Decision 96-11-016 November 6, 1996

INTERIM OPINION

On December 20, 1995, we issued Decision (D.) 95-12-063, as modified by D.96-01-009, our Preferred Policy Decision (Preferred Policy Decision) in our Rulemaking (R.) and Investigation (I.) on electric industry restructuring (R.94-04-031/I.94-04-032). Pursuant to Rule 47 of our Rules of Practice and Procedure, on March 25, 1996, Southern California Edison Company (SCE) filed a petition to modify the Preferred Policy Decision to resolve what it characterizes as capital expenditure ambiguity.

SCE requests that we modify the Preferred Policy Decision to clarify that the incremental investment in fossil-fired generation plants made between the date of the Preferred Policy Decision, December 20, 1995, and the prospective date for start of operation of the Independent System Operator (ISO) and Power Exchange (PX), January 1, 1998, may be eligible for recovery through the competition transition charge (CTC). Responses to SCE's petition were timely filed by San Diego Gas & Electric Co. (SDG&E), the California Manufacturers Association (CMA), California Industrial Users (IU), California Large Energy Consumers Association (CLECA), Toward Utility Rate Normalization (TURN), California Farm Bureau Federation (Farm Bureau), Watson Cogeneration Company (Watson), and jointly by the Cogeneration Association of California (CAC) and the Energy Producers and Users Coalition (EPUC). The Division of Ratepayer Advocates (DRA) late-filed its response, with the permission of the assigned administrative law judge (ALJ).

On September 23, 1996, Assembly Bill (AB) 1890 was signed into law by Governor Wilson.

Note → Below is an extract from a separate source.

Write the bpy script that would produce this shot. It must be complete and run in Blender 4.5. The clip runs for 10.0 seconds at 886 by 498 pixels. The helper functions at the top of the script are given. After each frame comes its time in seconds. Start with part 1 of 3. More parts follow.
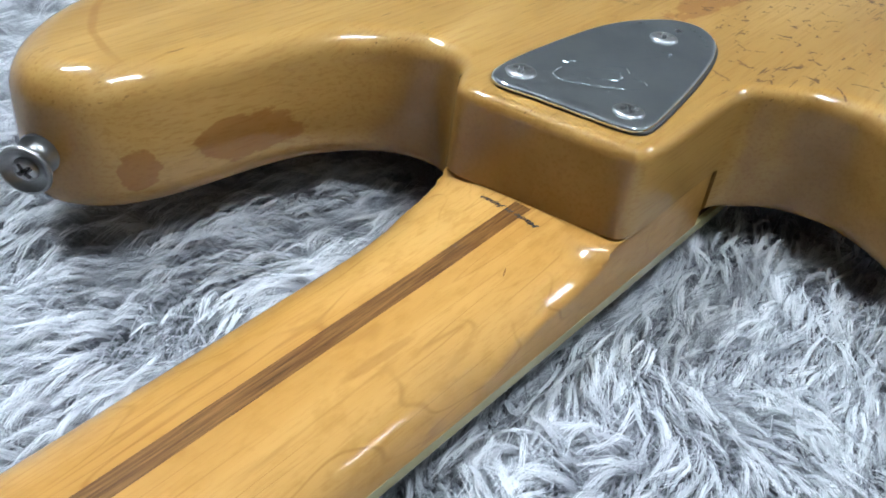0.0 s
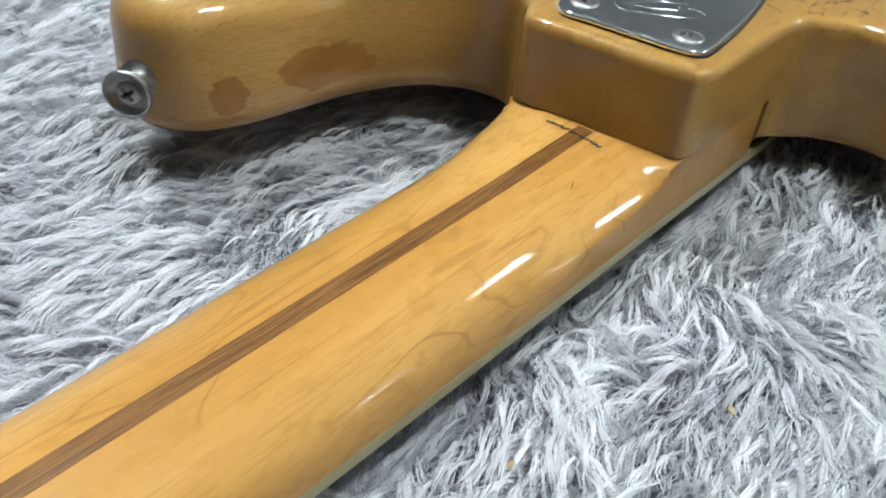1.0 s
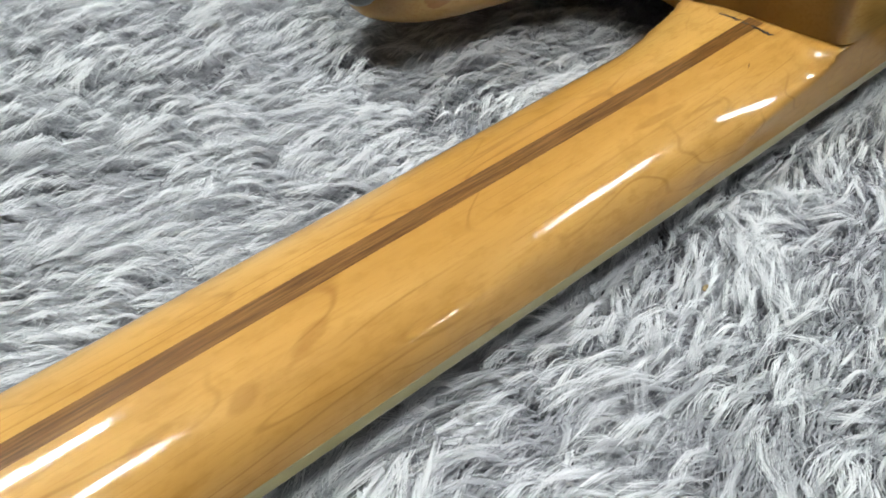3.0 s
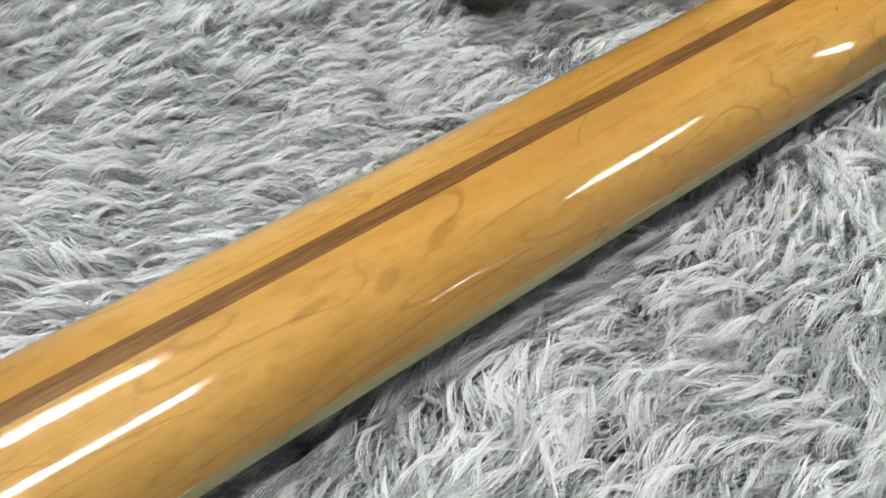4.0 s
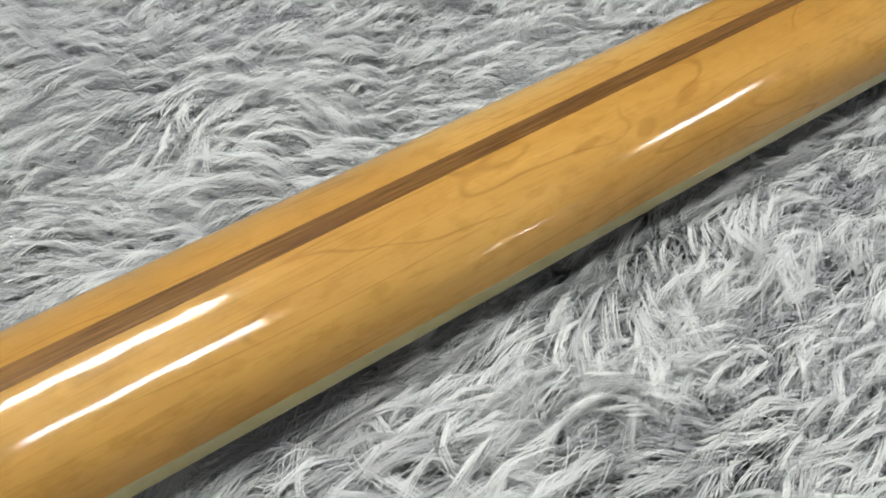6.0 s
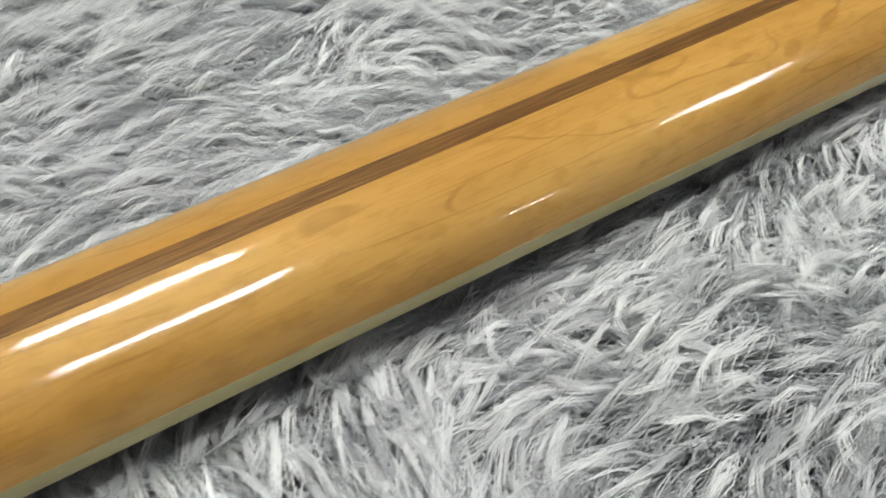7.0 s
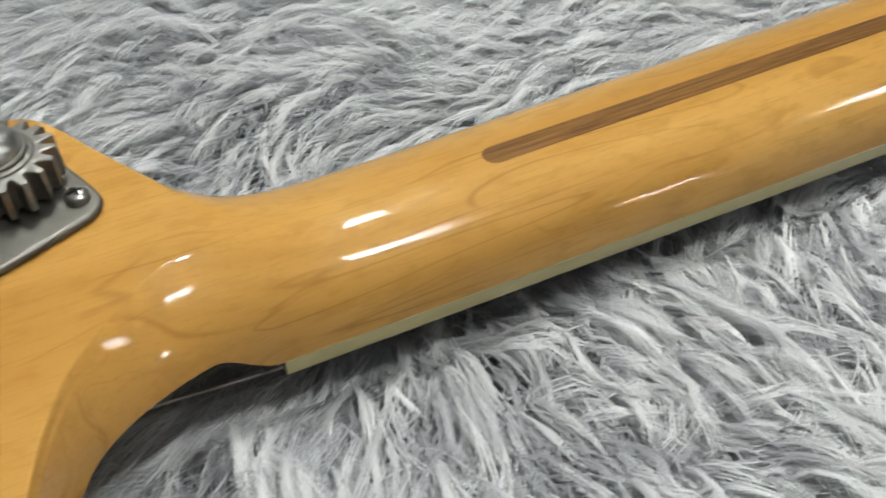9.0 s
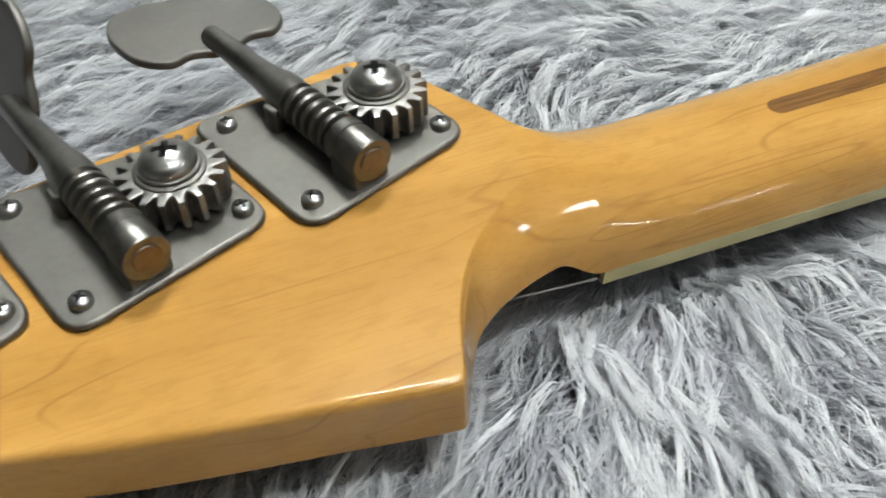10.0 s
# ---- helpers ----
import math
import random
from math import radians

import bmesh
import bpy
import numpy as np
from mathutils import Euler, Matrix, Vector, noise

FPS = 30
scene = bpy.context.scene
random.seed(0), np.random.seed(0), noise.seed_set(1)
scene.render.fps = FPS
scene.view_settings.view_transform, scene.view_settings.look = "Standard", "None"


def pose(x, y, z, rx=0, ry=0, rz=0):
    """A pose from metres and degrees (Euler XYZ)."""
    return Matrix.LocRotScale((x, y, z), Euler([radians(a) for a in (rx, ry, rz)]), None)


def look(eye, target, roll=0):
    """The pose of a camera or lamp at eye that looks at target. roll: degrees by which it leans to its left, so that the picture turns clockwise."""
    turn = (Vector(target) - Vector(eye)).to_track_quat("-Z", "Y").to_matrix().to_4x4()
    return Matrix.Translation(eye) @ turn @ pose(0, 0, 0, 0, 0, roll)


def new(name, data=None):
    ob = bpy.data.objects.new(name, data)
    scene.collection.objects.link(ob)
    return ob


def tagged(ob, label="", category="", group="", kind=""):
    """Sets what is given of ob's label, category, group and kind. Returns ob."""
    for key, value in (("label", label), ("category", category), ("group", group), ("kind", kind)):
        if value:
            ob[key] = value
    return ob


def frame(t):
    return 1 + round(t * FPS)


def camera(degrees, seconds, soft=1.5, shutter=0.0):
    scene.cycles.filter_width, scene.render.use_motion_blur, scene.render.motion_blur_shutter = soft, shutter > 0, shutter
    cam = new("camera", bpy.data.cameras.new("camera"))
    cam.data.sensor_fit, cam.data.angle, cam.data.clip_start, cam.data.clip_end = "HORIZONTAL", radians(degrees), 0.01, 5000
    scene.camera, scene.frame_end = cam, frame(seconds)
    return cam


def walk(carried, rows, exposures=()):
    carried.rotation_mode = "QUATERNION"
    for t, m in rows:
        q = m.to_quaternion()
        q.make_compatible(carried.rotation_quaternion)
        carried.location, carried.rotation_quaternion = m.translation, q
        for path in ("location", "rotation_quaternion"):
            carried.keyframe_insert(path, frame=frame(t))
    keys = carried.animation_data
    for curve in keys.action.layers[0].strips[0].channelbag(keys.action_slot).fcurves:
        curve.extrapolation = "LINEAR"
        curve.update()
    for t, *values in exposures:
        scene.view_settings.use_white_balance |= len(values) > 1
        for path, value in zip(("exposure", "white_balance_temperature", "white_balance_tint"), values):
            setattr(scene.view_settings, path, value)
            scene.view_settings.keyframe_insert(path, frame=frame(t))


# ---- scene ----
cam = camera(52.8, 10.0, 1.7, 0.25)
PATH = [
    (0, 0.31128, -0.10489, 0.16457, -55.869, -36.017, 8.135),
    (0.5, 0.29688, -0.10957, 0.16176, -54.782, -36.561, 7.402),
    (1, 0.28379, -0.11150, 0.15876, -53.960, -37.411, 6.968),
    (1.5, 0.26698, -0.11009, 0.15466, -52.360, -38.690, 6.114),
    (2, 0.25788, -0.11245, 0.15660, -50.895, -39.627, 5.417),
    (2.5, 0.24036, -0.11444, 0.15678, -49.710, -39.914, 5.098),
    (4, 0.19030, -0.12453, 0.15336, -44.536, -41.233, 3.100),
    (4.5, 0.17577, -0.12652, 0.15131, -42.930, -41.896, 2.567),
    (5, 0.15924, -0.12699, 0.15135, -41.424, -42.485, 2.009),
    (6.5, 0.10032, -0.12810, 0.14552, -39.147, -42.562, 1.995),
    (7, 0.07703, -0.12869, 0.14208, -37.965, -43.395, 2.715),
    (7.5, 0.05019, -0.12673, 0.13894, -36.071, -43.971, 3.115),
    (8, 0.02532, -0.12317, 0.14107, -33.613, -44.500, 2.493),
    (8.5, 0.00671, -0.12286, 0.13888, -30.216, -45.242, 0.885),
    (9, -0.02001, -0.12481, 0.14093, -26.910, -45.643, 0.085),
    (9.5, -0.05124, -0.12964, 0.14681, -22.263, -45.977, -1.350),
    (10, -0.08034, -0.13273, 0.15164, -20.320, -45.791, -1.816),
]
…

AB 1890 amends the Public Utilities (PU) Code to require that this Commission undertake various actions related to restructuring the electric services industry in California. Among other provisions, AB 1890 defines transition costs as including "appropriate additions incurred after December 20, 1995, that the commission determines are reasonable and should be recovered, provided that the costs are necessary to maintain those facilities through December 31, 2001." (PU Code §§ 330(s), 367, and 367(c).) SCE's petition is therefore denied as moot.(1)

Findings of Fact

1. Pursuant to Rule 47 of our Rules of Practice and Procedure, on March 25, 1996, SCE filed a petition to modify the Preferred Policy Decision to resolve what it characterizes as capital expenditure ambiguity.

2. AB 1890 was signed into law on September 23, 1996. Among other provisions, AB 1890 provides that incremental capital expenditures shall be recovered as transition costs, if the Commission determines that such additions are reasonable and should be recovered, provided that the additions are necessary to maintain such facilities through December 31, 2001.

Conclusions of Law

1. SCE's petition to modify the Preferred Policy Decision should be denied as moot.

2. This order should be effective today, so that the requirements of AB 1890 can be carried out in an expeditious manner.

INTERIM ORDER

IT IS ORDERED that Southern California Edison Company's petition to modify Decision (D.) 95-12-063, as modified by D.96-01-009, is denied as moot, because the issues raised in the petition have been addressed in the provisions of Assembly Bill 1890, signed into law on September 23, 1996.

This order is effective today.

Dated November 6, 1996, at San Francisco, California.

P. GREGORY CONLON

President

DANIEL Wm. FESSLER

JESSIE J. KNIGHT, JR.

HENRY M. DUQUE

JOSIAH L. NEEPER

Commissioners

(1) Several parties have filed applications for rehearing of the Preferred Policy Decision. During the pendency of the review of these applications for rehearing, all Commission decisions are issued subject to possible change, and should not be viewed as in any way prejudging or deciding the outcome of the review of those applications.